|Attorney Peter Glaser’s “Morning After” Reflections on the D.C. Circuit Court GHG Decision|
|Wednesday, 11 July 2012 15:47|
Despite the disappointing decision June 25th, it would be well to remember that the real damage was done in the Supreme Court’s 5-4 Massachusetts decision, where EPA was found to have authority to regulate GHGs under the CAA so long as it determined that GHGs endanger the public health and welfare.
The Massachusetts decision was a real travesty. It is impossible to review the history of the public debate on GHG regulation in this country beginning in the 1980s, when potential climate change first came to prominence, and conclude that authority to regulate GHGs was always available, hiding in plain sight in the CAA as first enacted in 1970. The Supreme Court said in the 2001 American Trucking Association’s decision, in language that is often cited, that Congress does not “hide elephants in mouse holes.” Evidently, in the case of EPA GHG regulation, Congress did.

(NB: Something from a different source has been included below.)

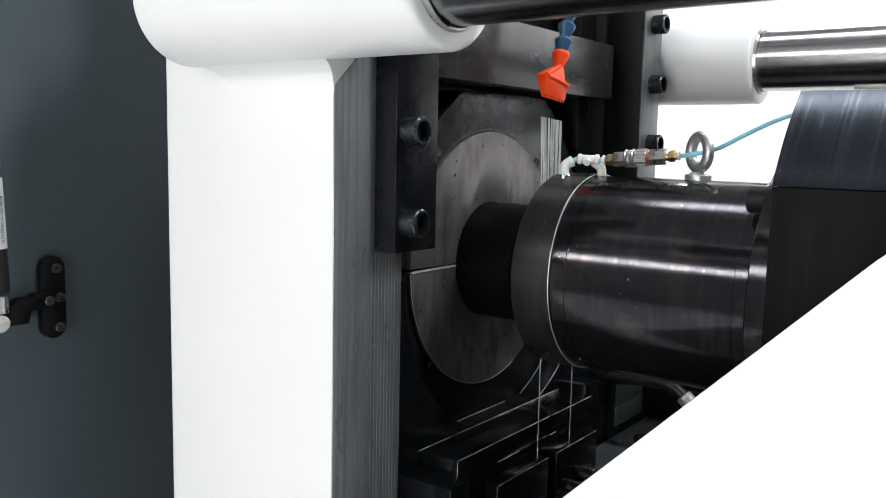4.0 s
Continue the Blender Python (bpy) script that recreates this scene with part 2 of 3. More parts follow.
def tube(points, radius, n=12, bm=None, smooth=6):
    """A round tube through the points (a Catmull-Rom line), closed at both ends."""
    own = bmesh.new()
    p = [Vector(q) for q in points]
    line = []
    for i in range(len(p) - 1):
        a, b, c, d = p[max(i - 1, 0)], p[i], p[i + 1], p[min(i + 2, len(p) - 1)]
        for k in range(smooth):
            t = k / smooth
            line.append(0.5 * (2 * b + (c - a) * t + (2 * a - 5 * b + 4 * c - d) * t * t + (3 * b - a - 3 * c + d) * t ** 3))
    line.append(p[-1])
    rings, up = [], Vector((0.123, 0.3, 1)).normalized()
    for i, q in enumerate(line):
        way = (line[min(i + 1, len(line) - 1)] - line[max(i - 1, 0)]).normalized()
        s = way.cross(up).normalized()
        v = s.cross(way)
        r = radius[i * (len(radius) - 1) // max(1, len(line) - 1)] if isinstance(radius, (list, tuple)) else radius
        rings.append([own.verts.new(q + r * (s * math.cos(2 * math.pi * k / n) + v * math.sin(2 * math.pi * k / n))) for k in range(n)])
    for a, b in zip(rings, rings[1:]):
        for i in range(n):
            own.faces.new((a[i], b[i], b[(i + 1) % n], a[(i + 1) % n]))
    own.faces.new(rings[0])
    own.faces.new(rings[-1][::-1])
    return merged(bm, own)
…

In the end, the most rational thing for the country to do on GHGs is for Congress to enact legislation that gets EPA out of the GHG regulatory business entirely.
The lynchpin of the Massachusetts Court’s argument, premise (1), was a misreading of the CAA definition of “air pollutant.” At a minimum, respondent EPA’s opinion that carbon dioxide (CO2) is not an air pollutant was a “permissible construction” of the statute and thus should have been accorded deference under the Court’s Chevron Step 2 test.
If the GHG regime EPA is building were proposed in legislation and put to a vote, Congress would reject it. Congress would surely have rejected the EPA’s GHG agenda in 1970, when it enacted the CAA and defined “air pollutant.” The terms “greenhouse gas” and “greenhouse effect” do not even occur in the CAA. Only as amended in 1990 does the CAA even obliquely address the issue of global climate change. Congress considered and rejected regulatory climate policies in the debates on the 1990 CAA Amendments. The very provisions tacitly addressing climate change – CAA Secs. 103(g) and 602(e) – admonish the EPA not to adopt “pollution control requirements” for CO2, and not to regulate substances based on their “global warming potential.”
With the case law on GHG regulation hopelessly botched by the Supreme Court, only Congress can rein in the EPA — and only if there is a change of management in the White House and the Senate in November.